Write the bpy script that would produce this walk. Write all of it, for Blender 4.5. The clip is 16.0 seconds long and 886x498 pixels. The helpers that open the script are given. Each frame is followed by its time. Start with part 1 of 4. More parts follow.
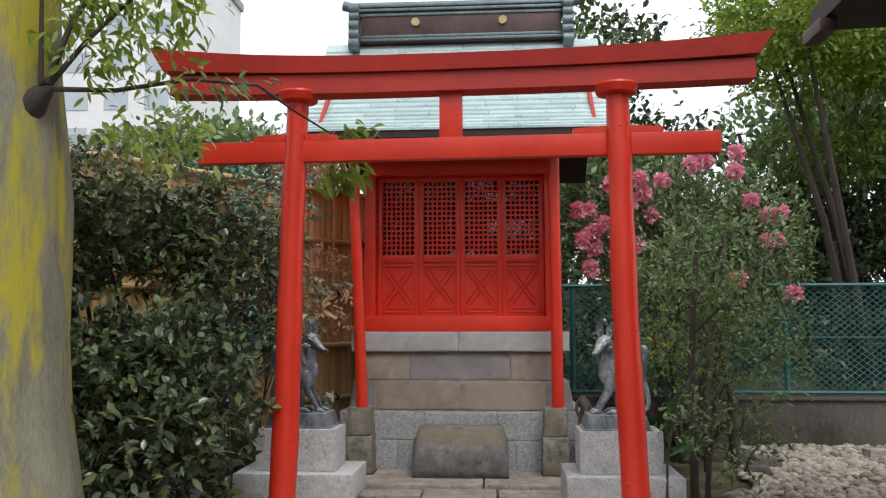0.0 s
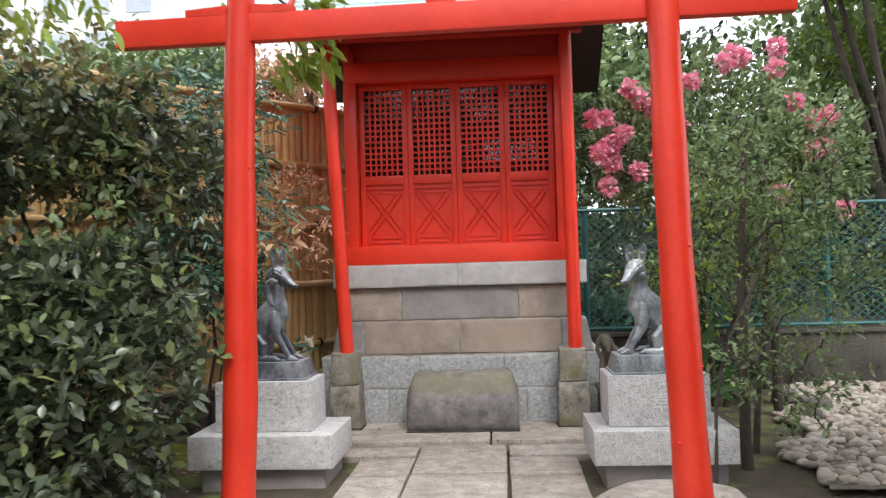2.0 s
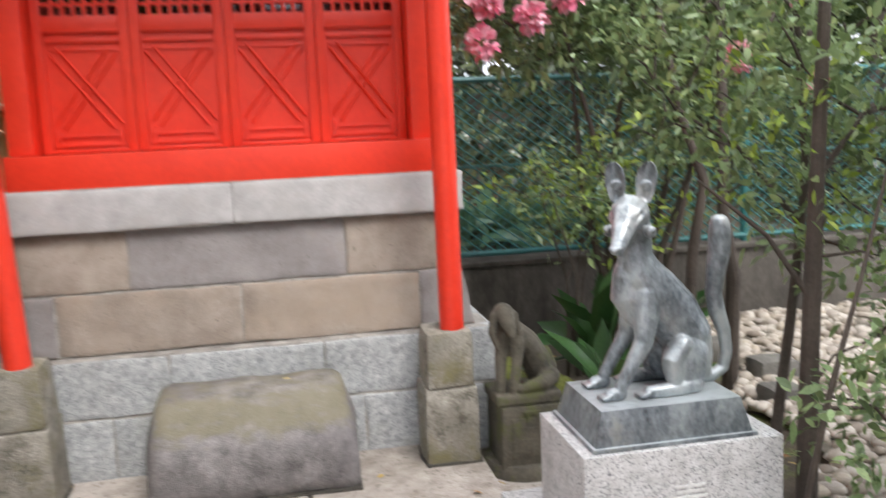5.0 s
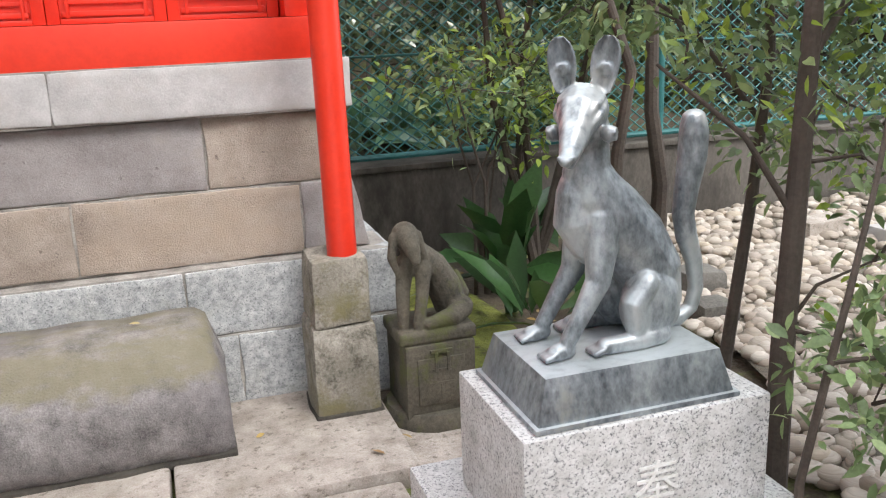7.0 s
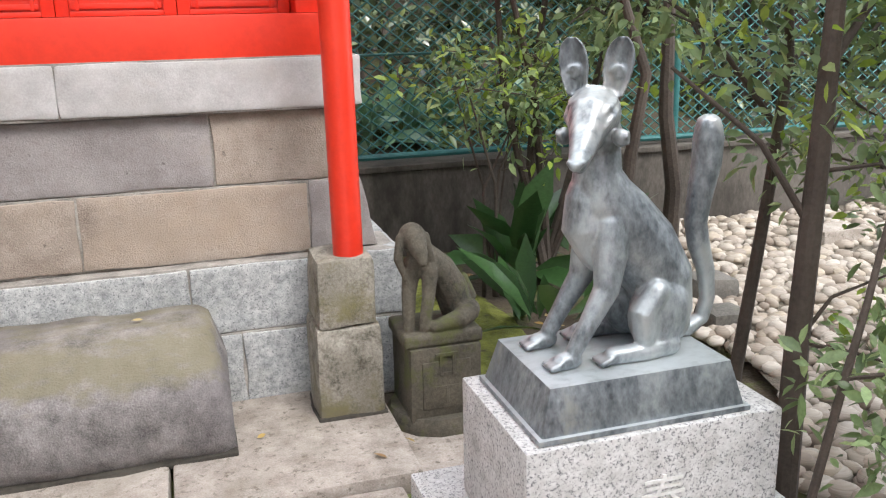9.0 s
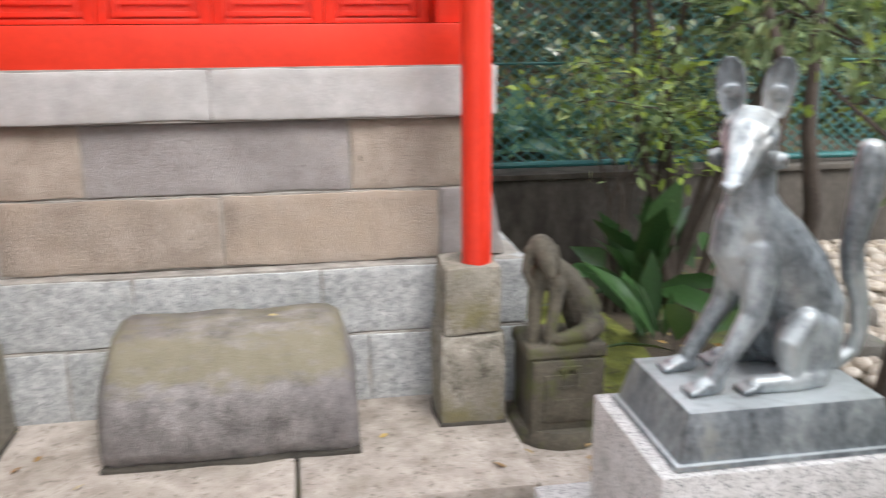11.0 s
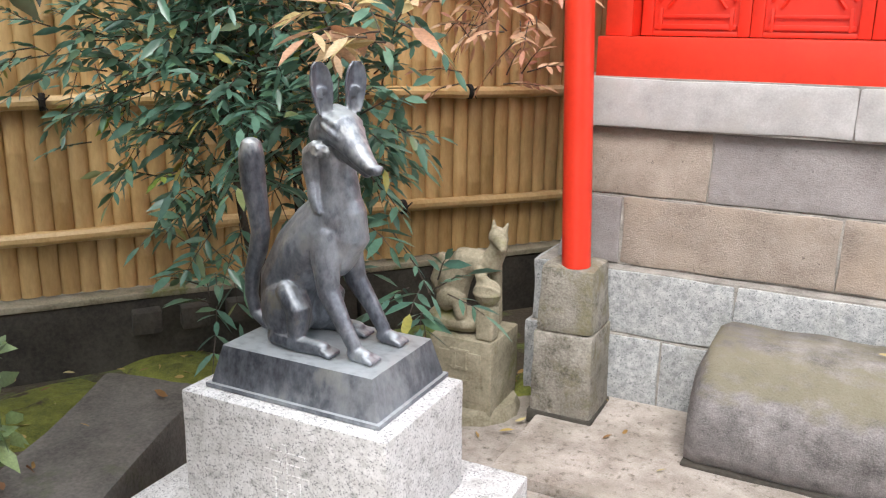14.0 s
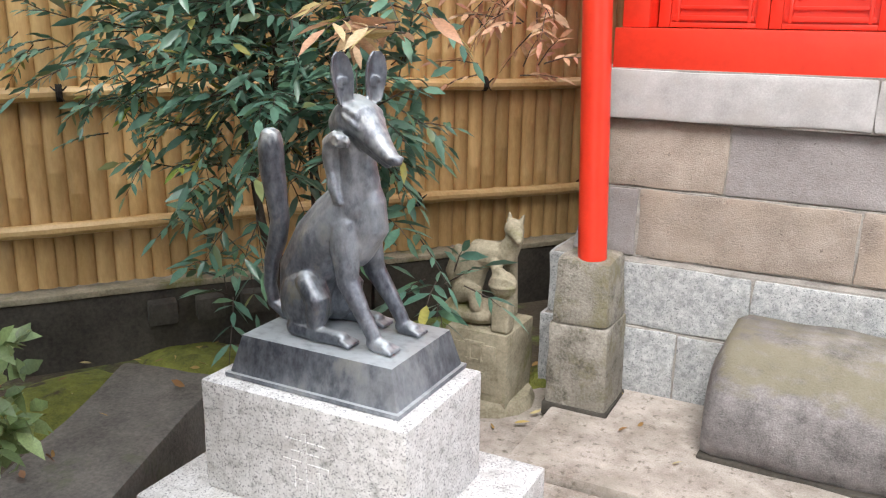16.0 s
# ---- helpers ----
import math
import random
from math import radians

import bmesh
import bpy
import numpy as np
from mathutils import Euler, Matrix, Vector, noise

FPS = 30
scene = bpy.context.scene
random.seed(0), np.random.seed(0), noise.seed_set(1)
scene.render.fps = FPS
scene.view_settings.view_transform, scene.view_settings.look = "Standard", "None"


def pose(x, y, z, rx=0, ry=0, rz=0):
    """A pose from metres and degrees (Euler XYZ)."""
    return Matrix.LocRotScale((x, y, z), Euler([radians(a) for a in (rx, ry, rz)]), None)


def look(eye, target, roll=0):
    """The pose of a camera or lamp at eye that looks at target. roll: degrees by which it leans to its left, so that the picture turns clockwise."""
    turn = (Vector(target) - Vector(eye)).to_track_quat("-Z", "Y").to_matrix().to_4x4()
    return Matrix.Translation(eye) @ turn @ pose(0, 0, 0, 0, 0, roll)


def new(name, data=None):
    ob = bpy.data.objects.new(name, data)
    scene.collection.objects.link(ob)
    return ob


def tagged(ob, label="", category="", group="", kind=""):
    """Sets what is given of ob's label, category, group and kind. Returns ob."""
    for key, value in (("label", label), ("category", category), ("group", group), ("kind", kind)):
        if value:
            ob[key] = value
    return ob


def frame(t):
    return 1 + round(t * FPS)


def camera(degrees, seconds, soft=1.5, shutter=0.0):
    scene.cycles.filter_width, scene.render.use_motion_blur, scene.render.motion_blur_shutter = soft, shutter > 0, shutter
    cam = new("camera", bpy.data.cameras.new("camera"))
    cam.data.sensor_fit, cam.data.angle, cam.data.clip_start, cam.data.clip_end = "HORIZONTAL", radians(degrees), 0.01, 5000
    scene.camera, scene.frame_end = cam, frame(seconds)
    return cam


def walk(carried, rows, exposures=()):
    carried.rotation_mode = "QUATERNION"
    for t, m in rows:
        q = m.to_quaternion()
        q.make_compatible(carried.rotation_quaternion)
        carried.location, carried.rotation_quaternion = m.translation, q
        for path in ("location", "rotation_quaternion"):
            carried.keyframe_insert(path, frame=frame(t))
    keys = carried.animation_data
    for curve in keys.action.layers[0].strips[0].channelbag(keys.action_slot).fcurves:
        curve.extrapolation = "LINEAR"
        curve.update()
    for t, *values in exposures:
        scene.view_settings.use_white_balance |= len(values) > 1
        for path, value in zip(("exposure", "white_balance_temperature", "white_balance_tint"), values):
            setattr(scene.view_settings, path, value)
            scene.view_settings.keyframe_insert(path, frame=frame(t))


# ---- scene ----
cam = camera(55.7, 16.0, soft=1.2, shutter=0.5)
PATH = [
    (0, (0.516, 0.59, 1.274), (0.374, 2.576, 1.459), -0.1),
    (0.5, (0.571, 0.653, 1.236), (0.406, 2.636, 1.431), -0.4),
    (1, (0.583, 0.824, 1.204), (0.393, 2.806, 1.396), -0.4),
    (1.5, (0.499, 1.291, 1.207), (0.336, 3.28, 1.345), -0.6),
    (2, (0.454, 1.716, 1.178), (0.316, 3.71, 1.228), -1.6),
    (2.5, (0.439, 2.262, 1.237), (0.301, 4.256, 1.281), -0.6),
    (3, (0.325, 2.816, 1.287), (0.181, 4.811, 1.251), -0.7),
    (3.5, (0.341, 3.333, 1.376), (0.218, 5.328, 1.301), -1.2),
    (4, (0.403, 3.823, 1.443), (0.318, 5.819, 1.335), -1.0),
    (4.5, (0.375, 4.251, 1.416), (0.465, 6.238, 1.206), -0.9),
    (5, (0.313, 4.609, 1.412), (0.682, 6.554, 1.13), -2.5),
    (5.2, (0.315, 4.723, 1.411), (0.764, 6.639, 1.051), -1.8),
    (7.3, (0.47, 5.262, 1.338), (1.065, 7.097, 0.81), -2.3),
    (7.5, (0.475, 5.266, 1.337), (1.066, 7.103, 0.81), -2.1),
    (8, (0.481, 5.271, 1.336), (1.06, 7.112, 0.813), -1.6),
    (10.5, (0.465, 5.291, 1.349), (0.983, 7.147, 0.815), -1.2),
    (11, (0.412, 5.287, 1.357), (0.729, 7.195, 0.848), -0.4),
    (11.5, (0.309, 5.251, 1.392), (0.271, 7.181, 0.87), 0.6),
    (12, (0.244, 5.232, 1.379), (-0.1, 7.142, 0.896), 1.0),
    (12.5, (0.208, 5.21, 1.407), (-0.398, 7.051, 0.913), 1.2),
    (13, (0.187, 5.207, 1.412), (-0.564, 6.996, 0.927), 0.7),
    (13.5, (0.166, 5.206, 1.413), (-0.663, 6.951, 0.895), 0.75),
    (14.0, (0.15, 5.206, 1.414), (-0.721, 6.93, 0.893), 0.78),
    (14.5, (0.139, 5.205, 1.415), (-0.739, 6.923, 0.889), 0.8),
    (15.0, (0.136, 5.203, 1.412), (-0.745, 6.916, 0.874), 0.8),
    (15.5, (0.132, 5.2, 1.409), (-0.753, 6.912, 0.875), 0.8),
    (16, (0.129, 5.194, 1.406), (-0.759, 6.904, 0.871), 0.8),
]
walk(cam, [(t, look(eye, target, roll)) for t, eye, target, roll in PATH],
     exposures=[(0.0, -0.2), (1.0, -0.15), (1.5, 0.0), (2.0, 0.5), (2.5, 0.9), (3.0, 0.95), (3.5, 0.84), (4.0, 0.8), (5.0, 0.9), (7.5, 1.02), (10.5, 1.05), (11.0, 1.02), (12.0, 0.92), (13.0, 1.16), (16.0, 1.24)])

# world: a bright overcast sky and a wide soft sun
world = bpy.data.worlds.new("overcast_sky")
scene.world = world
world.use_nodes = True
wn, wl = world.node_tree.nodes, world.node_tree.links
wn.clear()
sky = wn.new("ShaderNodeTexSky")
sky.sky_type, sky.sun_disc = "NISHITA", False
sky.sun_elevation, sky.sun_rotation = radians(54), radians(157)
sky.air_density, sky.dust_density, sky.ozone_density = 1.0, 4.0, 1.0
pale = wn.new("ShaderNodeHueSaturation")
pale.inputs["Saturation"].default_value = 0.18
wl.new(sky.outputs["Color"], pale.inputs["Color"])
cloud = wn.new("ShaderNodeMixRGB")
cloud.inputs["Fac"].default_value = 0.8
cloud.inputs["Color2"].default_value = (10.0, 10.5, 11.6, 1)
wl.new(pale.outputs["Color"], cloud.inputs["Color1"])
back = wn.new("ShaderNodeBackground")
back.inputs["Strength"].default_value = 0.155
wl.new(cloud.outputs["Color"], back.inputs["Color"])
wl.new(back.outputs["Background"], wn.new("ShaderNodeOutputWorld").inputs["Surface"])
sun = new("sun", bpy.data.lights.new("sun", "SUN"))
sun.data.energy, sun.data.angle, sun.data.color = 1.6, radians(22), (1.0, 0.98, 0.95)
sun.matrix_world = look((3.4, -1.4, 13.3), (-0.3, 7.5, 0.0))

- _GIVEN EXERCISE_
Report all lines of the material that contain the word "helpers".

- _TASK SOLUTION_
Write the bpy script that would produce this walk. Write all of it, for Blender 4.5. The clip is 16.0 seconds long and 886x498 pixels. The helpers that open the script are given. Each frame is followed by its time. Start with part 1 of 4. More parts follow.
# ---- helpers ----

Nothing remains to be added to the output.